Metadata is the description of data. We provide detailed explanation about what metadata is here: http://www.data.cam.ac.uk/data-management-guide/organising-your-data#Metadata
Discipline-specific examples of metadata are provided by the Digital Curation Centre, and can be found here: http://www.dcc.ac.uk/resources/metadata-standards
Q. My publication has already been accepted and I did not provide a statement about data. What shall I do?
First, if you have not shared your research data yet, share it as soon as possible via a suitable data repository. We provide guidance about what to consider when looking for the most suitable data repository here: http://www.data.cam.ac.uk/repository. If you would like to share your data via the institutional repository, you can simply send your data to us by filling in a form available at www.data.cam.ac.uk/upload. Subsequently, ask your publisher if you can add the statement about research data to your publication (for sample statements and information on where to put them within the publication, have a look here: http://www.data.cam.ac.uk/research-data-policies/funders-policies/epsrc-funded-researchers). Typically, publishers will allow this statement to be added to the publication. If your publisher does not allow you to make changes to your publication, let us know – we can manually link your data to your publication in the University of Cambridge data repository.
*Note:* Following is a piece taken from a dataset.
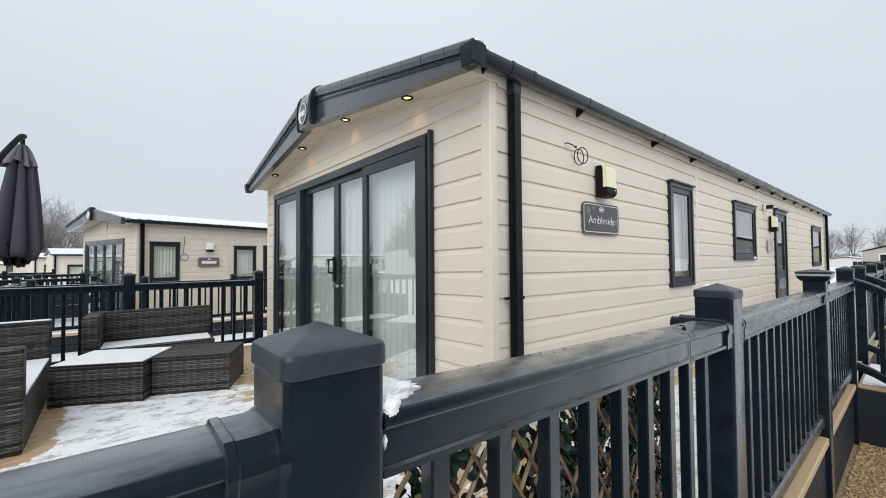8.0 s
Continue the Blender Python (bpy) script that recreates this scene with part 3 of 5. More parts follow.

You might find this decision tree helpful to guide you through the process: http://www.data.cam.ac.uk/files/epsrctree.pdf.
Q. Do I need to publish data underlying conference publications?
You are always encouraged to publish research data supporting your conference publications, and you are expected to publish your supporting data if the conference publication is peer-reviewed.
Q. Am I expected to share large datasets resulting from bigger projects (databases, long-term datasets) or data supporting individual publications?
Research data that supports individual publications should be made available with a hyperlink to the data. Researchers should also consider and plan more broadly how they can make data assets of value resulting from our funded research available to others in a timely and appropriate manner.